The Datasheet Solution: To use multiple sensors, wire the XSHUT pin of each sensor to a separate Arduino digital GPIO. Pull all XSHUT pins LOW to put them in hardware standby. Then, pull one XSHUT HIGH, wait 1.2ms (the datasheet's specified boot time), use the Arduino Wire Library to change its I2C address in RAM, and repeat for the next sensor.
Datasheet Warning: The XSHUT pin is not internally pulled up on the bare silicon. If left floating, ambient EMI can cause the sensor to randomly reboot during operation. Always ensure your carrier board has a pull-up resistor, or add a 10kΩ external pull-up to VCC.
Timing Budgets and Distance Modes (The Core Logic)
The most misunderstood aspect of the VL53L1X is the relationship between Distance Mode and Timing Budget. The datasheet defines four preset distance modes that alter the VCSEL pulse width and the SPAD array sensitivity.
- Short Mode: Optimized for high ambient light rejection. Max range ~1.3m. Best for indoor line-following robots.
- Medium Mode: Balanced. Max range ~3m.
- Long Mode: Maximum VCSEL power. Max range ~4m. Requires dark environments or highly reflective targets to achieve max range.
The Timing Budget Trap
The Timing Budget is the exact amount of time the sensor spends integrating returning photons. The datasheet strictly couples the Timing Budget to the Distance Mode. If you attempt to set a 20ms Timing Budget while in 'Long Mode', the sensor will return a Range Status Error (usually Status 7: 'Min range limit exceeded' or Status 2: 'Signal fail').

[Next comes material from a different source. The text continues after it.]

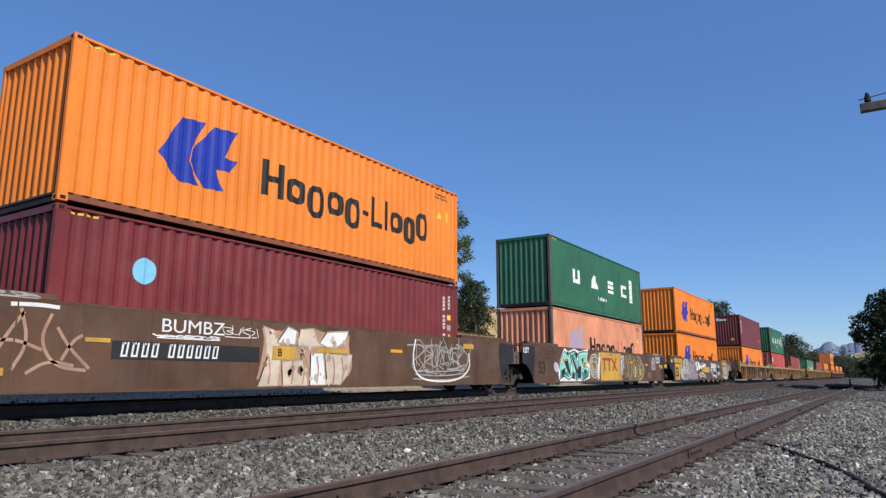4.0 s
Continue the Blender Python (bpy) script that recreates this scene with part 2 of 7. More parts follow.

| Distance Mode | Minimum Timing Budget | Recommended Budget | Max Update Rate |
|---|---|---|---|
| Short | 20 ms | 33 ms | ~30 Hz |
| Medium | 33 ms | 50 ms | ~20 Hz |
| Long | 100 ms | 200 ms | ~5 Hz |
Actionable Advice: For a standard Arduino obstacle-avoidance rover moving at 1 meter per second, configure the sensor to Medium Mode with a 50ms Timing Budget. This provides a reliable 2-meter detection range with a 20Hz refresh rate, ensuring the Arduino has enough processing time to brake the motors between readings.
Region of Interest (ROI): Shaping the Laser Beam
Unlike ultrasonic sensors that emit a fixed acoustic cone, the VL53L1X features a 16x16 SPAD array (256 individual photon detectors). The datasheet allows you to define a Region of Interest (ROI), effectively masking off the outer pixels to narrow the Field of View (FoV).

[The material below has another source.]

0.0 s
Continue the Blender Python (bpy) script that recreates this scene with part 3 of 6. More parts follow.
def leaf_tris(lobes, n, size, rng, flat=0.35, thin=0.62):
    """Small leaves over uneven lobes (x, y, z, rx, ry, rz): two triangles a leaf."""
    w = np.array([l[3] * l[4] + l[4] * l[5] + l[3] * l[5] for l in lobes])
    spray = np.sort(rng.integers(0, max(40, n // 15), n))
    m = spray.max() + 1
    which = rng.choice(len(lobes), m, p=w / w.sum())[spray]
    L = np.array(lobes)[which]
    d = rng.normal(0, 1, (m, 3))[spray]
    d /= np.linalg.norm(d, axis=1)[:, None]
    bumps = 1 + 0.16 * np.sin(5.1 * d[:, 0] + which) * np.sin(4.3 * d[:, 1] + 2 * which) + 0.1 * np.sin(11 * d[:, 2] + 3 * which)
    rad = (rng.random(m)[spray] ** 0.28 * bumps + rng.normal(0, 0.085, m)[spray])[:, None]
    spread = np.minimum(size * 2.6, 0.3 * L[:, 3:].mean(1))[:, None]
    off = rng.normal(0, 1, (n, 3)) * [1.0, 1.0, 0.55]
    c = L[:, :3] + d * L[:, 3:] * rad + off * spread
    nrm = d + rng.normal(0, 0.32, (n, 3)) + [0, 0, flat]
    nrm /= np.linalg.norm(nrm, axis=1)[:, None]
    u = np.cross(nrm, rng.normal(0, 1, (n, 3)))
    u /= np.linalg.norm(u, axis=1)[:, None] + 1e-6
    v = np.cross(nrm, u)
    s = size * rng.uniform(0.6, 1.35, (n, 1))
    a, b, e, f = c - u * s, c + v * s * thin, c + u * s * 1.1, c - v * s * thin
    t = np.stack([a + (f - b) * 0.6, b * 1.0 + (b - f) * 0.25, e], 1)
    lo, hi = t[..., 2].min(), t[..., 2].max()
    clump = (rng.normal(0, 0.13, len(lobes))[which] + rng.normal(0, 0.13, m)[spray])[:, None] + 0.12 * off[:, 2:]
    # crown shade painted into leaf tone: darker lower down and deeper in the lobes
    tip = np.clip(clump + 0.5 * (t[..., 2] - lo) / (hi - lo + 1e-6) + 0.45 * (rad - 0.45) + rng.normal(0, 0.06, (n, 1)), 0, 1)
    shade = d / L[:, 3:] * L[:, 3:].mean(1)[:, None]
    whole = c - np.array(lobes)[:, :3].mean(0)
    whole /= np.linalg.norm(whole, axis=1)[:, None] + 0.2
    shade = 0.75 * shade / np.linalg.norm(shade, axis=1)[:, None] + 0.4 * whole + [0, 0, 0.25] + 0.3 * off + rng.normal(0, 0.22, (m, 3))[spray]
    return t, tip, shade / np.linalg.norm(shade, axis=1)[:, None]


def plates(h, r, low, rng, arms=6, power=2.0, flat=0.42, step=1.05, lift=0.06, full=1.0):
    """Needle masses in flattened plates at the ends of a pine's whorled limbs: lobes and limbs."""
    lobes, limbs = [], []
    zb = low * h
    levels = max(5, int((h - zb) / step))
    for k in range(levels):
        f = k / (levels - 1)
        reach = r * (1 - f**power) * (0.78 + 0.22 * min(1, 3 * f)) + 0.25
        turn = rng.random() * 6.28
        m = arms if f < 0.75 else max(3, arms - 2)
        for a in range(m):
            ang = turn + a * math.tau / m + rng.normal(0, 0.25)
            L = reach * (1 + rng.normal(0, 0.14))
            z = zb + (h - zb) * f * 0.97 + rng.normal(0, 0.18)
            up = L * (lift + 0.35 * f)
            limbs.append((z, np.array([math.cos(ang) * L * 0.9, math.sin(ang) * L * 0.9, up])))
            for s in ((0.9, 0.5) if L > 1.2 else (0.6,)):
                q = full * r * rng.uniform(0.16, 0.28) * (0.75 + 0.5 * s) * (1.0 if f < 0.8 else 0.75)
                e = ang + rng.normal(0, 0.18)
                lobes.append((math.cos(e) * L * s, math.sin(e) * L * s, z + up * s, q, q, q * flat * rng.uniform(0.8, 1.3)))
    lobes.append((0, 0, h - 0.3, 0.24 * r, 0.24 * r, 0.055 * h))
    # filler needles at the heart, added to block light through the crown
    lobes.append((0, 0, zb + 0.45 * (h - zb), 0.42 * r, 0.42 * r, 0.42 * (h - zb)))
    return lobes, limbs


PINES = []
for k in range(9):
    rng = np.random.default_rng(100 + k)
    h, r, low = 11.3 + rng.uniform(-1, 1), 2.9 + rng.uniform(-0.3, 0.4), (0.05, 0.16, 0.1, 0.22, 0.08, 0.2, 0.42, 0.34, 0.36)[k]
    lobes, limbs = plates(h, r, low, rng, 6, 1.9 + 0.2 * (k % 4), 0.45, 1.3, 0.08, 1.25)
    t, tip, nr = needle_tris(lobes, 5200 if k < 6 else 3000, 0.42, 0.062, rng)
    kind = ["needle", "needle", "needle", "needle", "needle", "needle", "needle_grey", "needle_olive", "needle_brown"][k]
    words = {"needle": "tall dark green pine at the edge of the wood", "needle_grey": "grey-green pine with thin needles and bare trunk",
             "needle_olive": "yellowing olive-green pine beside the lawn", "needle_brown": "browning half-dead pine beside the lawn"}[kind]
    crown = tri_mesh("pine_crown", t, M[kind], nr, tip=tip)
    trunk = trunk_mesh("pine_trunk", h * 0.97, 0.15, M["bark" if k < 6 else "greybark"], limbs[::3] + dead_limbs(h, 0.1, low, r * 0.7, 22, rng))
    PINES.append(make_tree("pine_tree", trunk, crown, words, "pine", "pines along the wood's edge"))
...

By default, the ROI is set to the maximum 16x16 grid, yielding a ~27° FoV. If your Arduino project involves navigating through narrow doorways or detecting thin objects like chair legs, a wide FoV will cause false positives from adjacent walls. By reducing the ROI to a 4x4 grid in the center of the array via I2C register writes, you narrow the FoV to ~15°, drastically reducing peripheral phantom echoes.
Real-World Failure Mode: Cover Glass Crosstalk
The most common reason a VL53L1X fails in a finished product is physical enclosure design. Section 6.2 of the STMicroelectronics datasheet explicitly warns about Cover Glass Crosstalk.

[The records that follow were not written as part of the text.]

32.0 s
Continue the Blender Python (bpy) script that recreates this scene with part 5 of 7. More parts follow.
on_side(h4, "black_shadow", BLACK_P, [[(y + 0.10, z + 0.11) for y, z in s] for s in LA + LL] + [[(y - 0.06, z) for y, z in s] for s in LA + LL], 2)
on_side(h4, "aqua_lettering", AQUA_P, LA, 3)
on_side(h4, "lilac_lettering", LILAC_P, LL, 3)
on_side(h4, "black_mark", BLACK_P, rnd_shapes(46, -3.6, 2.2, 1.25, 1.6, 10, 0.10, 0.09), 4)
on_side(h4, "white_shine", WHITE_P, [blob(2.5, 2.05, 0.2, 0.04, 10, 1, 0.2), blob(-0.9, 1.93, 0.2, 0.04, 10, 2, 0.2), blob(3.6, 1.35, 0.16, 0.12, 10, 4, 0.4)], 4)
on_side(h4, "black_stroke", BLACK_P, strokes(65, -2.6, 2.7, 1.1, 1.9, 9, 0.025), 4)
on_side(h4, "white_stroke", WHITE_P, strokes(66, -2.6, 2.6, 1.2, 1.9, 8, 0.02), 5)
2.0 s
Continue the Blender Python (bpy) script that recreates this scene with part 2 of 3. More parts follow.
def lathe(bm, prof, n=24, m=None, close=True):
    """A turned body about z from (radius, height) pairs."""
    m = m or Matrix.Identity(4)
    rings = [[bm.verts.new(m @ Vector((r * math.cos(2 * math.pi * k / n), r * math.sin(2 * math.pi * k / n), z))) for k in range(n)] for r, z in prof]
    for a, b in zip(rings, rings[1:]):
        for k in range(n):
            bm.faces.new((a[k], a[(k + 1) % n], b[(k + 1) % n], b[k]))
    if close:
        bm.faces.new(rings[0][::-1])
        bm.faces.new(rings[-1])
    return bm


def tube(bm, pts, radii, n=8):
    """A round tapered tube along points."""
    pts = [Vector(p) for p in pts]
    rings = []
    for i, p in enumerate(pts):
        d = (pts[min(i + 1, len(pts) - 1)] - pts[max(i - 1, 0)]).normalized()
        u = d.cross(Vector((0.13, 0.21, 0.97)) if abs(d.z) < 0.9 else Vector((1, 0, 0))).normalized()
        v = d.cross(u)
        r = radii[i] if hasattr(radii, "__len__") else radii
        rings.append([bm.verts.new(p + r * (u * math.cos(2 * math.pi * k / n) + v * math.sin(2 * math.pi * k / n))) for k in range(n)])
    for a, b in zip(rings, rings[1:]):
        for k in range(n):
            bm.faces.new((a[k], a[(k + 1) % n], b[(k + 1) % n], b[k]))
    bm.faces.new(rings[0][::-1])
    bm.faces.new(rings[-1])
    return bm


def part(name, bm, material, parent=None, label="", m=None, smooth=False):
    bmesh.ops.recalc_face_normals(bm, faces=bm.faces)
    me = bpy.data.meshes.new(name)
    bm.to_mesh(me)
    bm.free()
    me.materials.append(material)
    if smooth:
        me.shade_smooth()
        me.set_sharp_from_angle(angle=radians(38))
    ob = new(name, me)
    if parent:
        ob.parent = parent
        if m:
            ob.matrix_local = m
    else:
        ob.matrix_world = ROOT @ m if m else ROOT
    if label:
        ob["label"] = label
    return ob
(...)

When you mount the sensor behind a protective acrylic or polycarbonate window on your robot chassis, the 940nm VCSEL laser hits the inner surface of the window. A portion of this light reflects internally and travels directly into the SPAD receiver, bypassing the outside world entirely. The sensor interprets this immediate reflection as an object located at 0cm, permanently blinding the sensor.
Engineering the Solution
- The Air Gap: The datasheet mandates a minimum air gap of 100µm between the sensor's built-in cover glass and your external enclosure window. Never mount the sensor flush against the inside of an acrylic panel.
- Optical Shrouds: 3D print a TPU or matte-black PLA shroud that physically separates the TX (transmit) and RX (receive) sides of the sensor aperture, preventing internal chassis reflections.
- Software Calibration: If a window is unavoidable, the datasheet outlines a 'Crosstalk Calibration' routine. This involves pointing the sensor at a target at a known distance, measuring the internal reflection offset, and writing a compensation value to the sensor's crosstalk compensation registers before starting the ranging state machine.
Implementing the Datasheet State Machine in Arduino
While the Pololu_VL53L1X library abstracts the I2C hex codes, understanding the underlying state machine from the datasheet is vital for debugging. A proper initialization sequence must follow this exact order:
- Boot & Wait: Pull XSHUT high, wait for GPIO1 to go high (indicating the firmware has booted from ROM to RAM).
- Load Tuning Parameters: Write the 400+ bytes of default tuning parameters (provided in the ST API source code) to the sensor's RAM.
- Set Distance Mode & Timing Budget: Write to the specific configuration registers to define the operational envelope.
- Start Ranging: Trigger the continuous measurement loop.
- Interrupt Polling: Monitor the GPIO1 pin. The datasheet specifies that GPIO1 pulls LOW when a new range measurement is ready in the output buffer, saving the Arduino from blindly polling the I2C bus and wasting clock cycles.
Summary: Designing with Intent
Learning how to create a distance sensor with arduino using the VL53L1X is not just about wiring four pins and calling sensor.read(). It requires respecting the physics of 940nm light, adhering to the strict timing budgets outlined in the silicon datasheet, and designing mechanical enclosures that prevent optical crosstalk. By treating the datasheet as your primary blueprint rather than an afterthought, you elevate your Arduino projects from fragile prototypes to robust, production-ready systems.